Work to do —
Set down the material below word for word, excluding the pictures.
━━━ Collected data ━━━
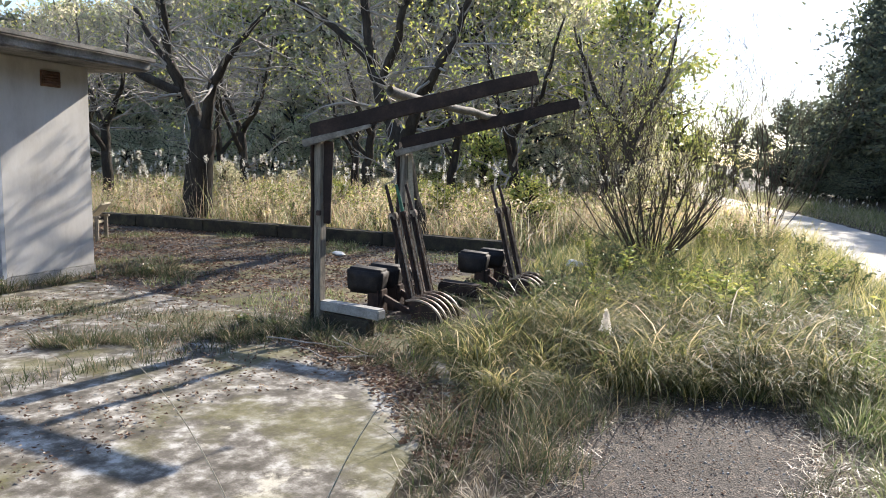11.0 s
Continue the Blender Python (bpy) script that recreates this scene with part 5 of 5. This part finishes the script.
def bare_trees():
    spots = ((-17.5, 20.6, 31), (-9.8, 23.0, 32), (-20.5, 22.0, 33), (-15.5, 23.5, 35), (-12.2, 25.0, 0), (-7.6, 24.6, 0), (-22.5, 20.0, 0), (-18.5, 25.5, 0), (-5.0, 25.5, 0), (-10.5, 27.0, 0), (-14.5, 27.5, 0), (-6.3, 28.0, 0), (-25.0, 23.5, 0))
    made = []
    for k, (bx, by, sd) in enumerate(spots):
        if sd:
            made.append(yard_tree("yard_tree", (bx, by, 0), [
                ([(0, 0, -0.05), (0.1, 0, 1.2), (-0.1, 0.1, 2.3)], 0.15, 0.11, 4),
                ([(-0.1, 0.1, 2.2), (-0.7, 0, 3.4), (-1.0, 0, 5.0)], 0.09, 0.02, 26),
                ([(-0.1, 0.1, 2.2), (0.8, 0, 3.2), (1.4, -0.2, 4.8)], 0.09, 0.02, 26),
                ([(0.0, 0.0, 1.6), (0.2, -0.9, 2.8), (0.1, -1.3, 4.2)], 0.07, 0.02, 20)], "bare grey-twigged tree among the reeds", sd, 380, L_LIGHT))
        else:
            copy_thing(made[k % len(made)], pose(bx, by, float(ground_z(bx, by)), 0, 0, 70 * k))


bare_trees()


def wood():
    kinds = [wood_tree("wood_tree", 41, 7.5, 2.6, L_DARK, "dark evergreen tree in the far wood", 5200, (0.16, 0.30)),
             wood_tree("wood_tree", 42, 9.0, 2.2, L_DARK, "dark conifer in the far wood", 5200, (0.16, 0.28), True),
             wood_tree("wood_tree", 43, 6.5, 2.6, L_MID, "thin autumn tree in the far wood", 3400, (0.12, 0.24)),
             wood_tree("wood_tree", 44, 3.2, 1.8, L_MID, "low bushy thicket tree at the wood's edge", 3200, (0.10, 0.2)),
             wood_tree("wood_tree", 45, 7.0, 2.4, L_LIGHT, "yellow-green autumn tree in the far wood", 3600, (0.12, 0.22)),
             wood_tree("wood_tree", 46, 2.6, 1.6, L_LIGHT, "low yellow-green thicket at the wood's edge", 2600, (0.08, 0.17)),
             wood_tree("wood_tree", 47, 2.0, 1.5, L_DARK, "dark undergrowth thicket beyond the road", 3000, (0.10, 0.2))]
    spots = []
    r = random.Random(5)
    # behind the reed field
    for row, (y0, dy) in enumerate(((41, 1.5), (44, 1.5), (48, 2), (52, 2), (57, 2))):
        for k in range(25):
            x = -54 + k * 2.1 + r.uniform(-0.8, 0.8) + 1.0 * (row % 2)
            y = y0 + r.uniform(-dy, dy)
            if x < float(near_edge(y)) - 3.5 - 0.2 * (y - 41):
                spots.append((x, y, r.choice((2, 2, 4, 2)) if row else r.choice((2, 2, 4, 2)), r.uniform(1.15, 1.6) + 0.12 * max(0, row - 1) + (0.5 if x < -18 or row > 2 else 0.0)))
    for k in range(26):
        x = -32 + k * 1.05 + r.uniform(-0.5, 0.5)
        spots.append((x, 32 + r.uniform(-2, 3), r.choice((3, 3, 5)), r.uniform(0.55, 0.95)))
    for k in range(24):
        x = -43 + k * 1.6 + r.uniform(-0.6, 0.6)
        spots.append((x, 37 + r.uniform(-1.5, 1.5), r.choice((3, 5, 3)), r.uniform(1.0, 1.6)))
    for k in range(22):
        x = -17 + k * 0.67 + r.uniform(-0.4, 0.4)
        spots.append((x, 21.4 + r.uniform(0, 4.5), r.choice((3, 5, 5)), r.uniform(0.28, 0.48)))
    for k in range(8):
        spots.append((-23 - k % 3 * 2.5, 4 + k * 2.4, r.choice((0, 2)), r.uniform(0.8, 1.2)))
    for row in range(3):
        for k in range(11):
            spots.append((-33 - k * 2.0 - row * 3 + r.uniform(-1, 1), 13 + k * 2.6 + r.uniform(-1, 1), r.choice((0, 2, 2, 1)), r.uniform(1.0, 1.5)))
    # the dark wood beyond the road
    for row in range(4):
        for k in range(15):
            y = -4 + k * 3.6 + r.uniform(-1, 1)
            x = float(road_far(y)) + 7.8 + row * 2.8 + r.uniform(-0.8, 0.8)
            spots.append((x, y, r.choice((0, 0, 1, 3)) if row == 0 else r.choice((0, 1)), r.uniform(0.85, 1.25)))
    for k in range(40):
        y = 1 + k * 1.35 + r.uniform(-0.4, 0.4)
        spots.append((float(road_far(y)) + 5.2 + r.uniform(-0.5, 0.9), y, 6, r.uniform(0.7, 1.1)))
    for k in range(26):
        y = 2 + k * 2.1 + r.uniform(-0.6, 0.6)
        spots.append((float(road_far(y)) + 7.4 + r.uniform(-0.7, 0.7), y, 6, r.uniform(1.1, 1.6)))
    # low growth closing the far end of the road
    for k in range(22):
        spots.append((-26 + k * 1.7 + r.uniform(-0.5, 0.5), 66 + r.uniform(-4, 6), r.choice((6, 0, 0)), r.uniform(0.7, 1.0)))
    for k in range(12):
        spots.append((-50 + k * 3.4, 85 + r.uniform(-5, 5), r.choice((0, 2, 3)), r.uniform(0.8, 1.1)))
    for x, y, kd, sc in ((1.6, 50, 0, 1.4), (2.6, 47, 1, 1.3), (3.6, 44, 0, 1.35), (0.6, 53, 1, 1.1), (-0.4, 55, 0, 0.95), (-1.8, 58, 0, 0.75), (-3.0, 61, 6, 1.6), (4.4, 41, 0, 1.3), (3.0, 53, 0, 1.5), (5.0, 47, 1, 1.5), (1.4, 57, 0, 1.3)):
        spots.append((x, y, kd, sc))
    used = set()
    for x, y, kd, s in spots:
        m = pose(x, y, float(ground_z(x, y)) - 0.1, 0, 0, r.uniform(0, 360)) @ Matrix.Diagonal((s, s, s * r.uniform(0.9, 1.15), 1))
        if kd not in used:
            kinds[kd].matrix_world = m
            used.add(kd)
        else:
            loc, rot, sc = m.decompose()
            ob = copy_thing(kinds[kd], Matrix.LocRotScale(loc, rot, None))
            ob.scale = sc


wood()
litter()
━━━
Correct result —
11.0 s
Continue the Blender Python (bpy) script that recreates this scene with part 5 of 5. This part finishes the script.
def bare_trees():
    spots = ((-17.5, 20.6, 31), (-9.8, 23.0, 32), (-20.5, 22.0, 33), (-15.5, 23.5, 35), (-12.2, 25.0, 0), (-7.6, 24.6, 0), (-22.5, 20.0, 0), (-18.5, 25.5, 0), (-5.0, 25.5, 0), (-10.5, 27.0, 0), (-14.5, 27.5, 0), (-6.3, 28.0, 0), (-25.0, 23.5, 0))
    made = []
    for k, (bx, by, sd) in enumerate(spots):
        if sd:
            made.append(yard_tree("yard_tree", (bx, by, 0), [
                ([(0, 0, -0.05), (0.1, 0, 1.2), (-0.1, 0.1, 2.3)], 0.15, 0.11, 4),
                ([(-0.1, 0.1, 2.2), (-0.7, 0, 3.4), (-1.0, 0, 5.0)], 0.09, 0.02, 26),
                ([(-0.1, 0.1, 2.2), (0.8, 0, 3.2), (1.4, -0.2, 4.8)], 0.09, 0.02, 26),
                ([(0.0, 0.0, 1.6), (0.2, -0.9, 2.8), (0.1, -1.3, 4.2)], 0.07, 0.02, 20)], "bare grey-twigged tree among the reeds", sd, 380, L_LIGHT))
        else:
            copy_thing(made[k % len(made)], pose(bx, by, float(ground_z(bx, by)), 0, 0, 70 * k))


bare_trees()


def wood():
    kinds = [wood_tree("wood_tree", 41, 7.5, 2.6, L_DARK, "dark evergreen tree in the far wood", 5200, (0.16, 0.30)),
             wood_tree("wood_tree", 42, 9.0, 2.2, L_DARK, "dark conifer in the far wood", 5200, (0.16, 0.28), True),
             wood_tree("wood_tree", 43, 6.5, 2.6, L_MID, "thin autumn tree in the far wood", 3400, (0.12, 0.24)),
             wood_tree("wood_tree", 44, 3.2, 1.8, L_MID, "low bushy thicket tree at the wood's edge", 3200, (0.10, 0.2)),
             wood_tree("wood_tree", 45, 7.0, 2.4, L_LIGHT, "yellow-green autumn tree in the far wood", 3600, (0.12, 0.22)),
             wood_tree("wood_tree", 46, 2.6, 1.6, L_LIGHT, "low yellow-green thicket at the wood's edge", 2600, (0.08, 0.17)),
             wood_tree("wood_tree", 47, 2.0, 1.5, L_DARK, "dark undergrowth thicket beyond the road", 3000, (0.10, 0.2))]
    spots = []
    r = random.Random(5)
    # behind the reed field
    for row, (y0, dy) in enumerate(((41, 1.5), (44, 1.5), (48, 2), (52, 2), (57, 2))):
        for k in range(25):
            x = -54 + k * 2.1 + r.uniform(-0.8, 0.8) + 1.0 * (row % 2)
            y = y0 + r.uniform(-dy, dy)
            if x < float(near_edge(y)) - 3.5 - 0.2 * (y - 41):
                spots.append((x, y, r.choice((2, 2, 4, 2)) if row else r.choice((2, 2, 4, 2)), r.uniform(1.15, 1.6) + 0.12 * max(0, row - 1) + (0.5 if x < -18 or row > 2 else 0.0)))
    for k in range(26):
        x = -32 + k * 1.05 + r.uniform(-0.5, 0.5)
        spots.append((x, 32 + r.uniform(-2, 3), r.choice((3, 3, 5)), r.uniform(0.55, 0.95)))
    for k in range(24):
        x = -43 + k * 1.6 + r.uniform(-0.6, 0.6)
        spots.append((x, 37 + r.uniform(-1.5, 1.5), r.choice((3, 5, 3)), r.uniform(1.0, 1.6)))
    for k in range(22):
        x = -17 + k * 0.67 + r.uniform(-0.4, 0.4)
        spots.append((x, 21.4 + r.uniform(0, 4.5), r.choice((3, 5, 5)), r.uniform(0.28, 0.48)))
    for k in range(8):
        spots.append((-23 - k % 3 * 2.5, 4 + k * 2.4, r.choice((0, 2)), r.uniform(0.8, 1.2)))
    for row in range(3):
        for k in range(11):
            spots.append((-33 - k * 2.0 - row * 3 + r.uniform(-1, 1), 13 + k * 2.6 + r.uniform(-1, 1), r.choice((0, 2, 2, 1)), r.uniform(1.0, 1.5)))
    # the dark wood beyond the road
    for row in range(4):
        for k in range(15):
            y = -4 + k * 3.6 + r.uniform(-1, 1)
            x = float(road_far(y)) + 7.8 + row * 2.8 + r.uniform(-0.8, 0.8)
            spots.append((x, y, r.choice((0, 0, 1, 3)) if row == 0 else r.choice((0, 1)), r.uniform(0.85, 1.25)))
    for k in range(40):
        y = 1 + k * 1.35 + r.uniform(-0.4, 0.4)
        spots.append((float(road_far(y)) + 5.2 + r.uniform(-0.5, 0.9), y, 6, r.uniform(0.7, 1.1)))
    for k in range(26):
        y = 2 + k * 2.1 + r.uniform(-0.6, 0.6)
        spots.append((float(road_far(y)) + 7.4 + r.uniform(-0.7, 0.7), y, 6, r.uniform(1.1, 1.6)))
    # low growth closing the far end of the road
    for k in range(22):
        spots.append((-26 + k * 1.7 + r.uniform(-0.5, 0.5), 66 + r.uniform(-4, 6), r.choice((6, 0, 0)), r.uniform(0.7, 1.0)))
    for k in range(12):
        spots.append((-50 + k * 3.4, 85 + r.uniform(-5, 5), r.choice((0, 2, 3)), r.uniform(0.8, 1.1)))
    for x, y, kd, sc in ((1.6, 50, 0, 1.4), (2.6, 47, 1, 1.3), (3.6, 44, 0, 1.35), (0.6, 53, 1, 1.1), (-0.4, 55, 0, 0.95), (-1.8, 58, 0, 0.75), (-3.0, 61, 6, 1.6), (4.4, 41, 0, 1.3), (3.0, 53, 0, 1.5), (5.0, 47, 1, 1.5), (1.4, 57, 0, 1.3)):
        spots.append((x, y, kd, sc))
    used = set()
    for x, y, kd, s in spots:
        m = pose(x, y, float(ground_z(x, y)) - 0.1, 0, 0, r.uniform(0, 360)) @ Matrix.Diagonal((s, s, s * r.uniform(0.9, 1.15), 1))
        if kd not in used:
            kinds[kd].matrix_world = m
            used.add(kd)
        else:
            loc, rot, sc = m.decompose()
            ob = copy_thing(kinds[kd], Matrix.LocRotScale(loc, rot, None))
            ob.scale = sc


wood()
litter()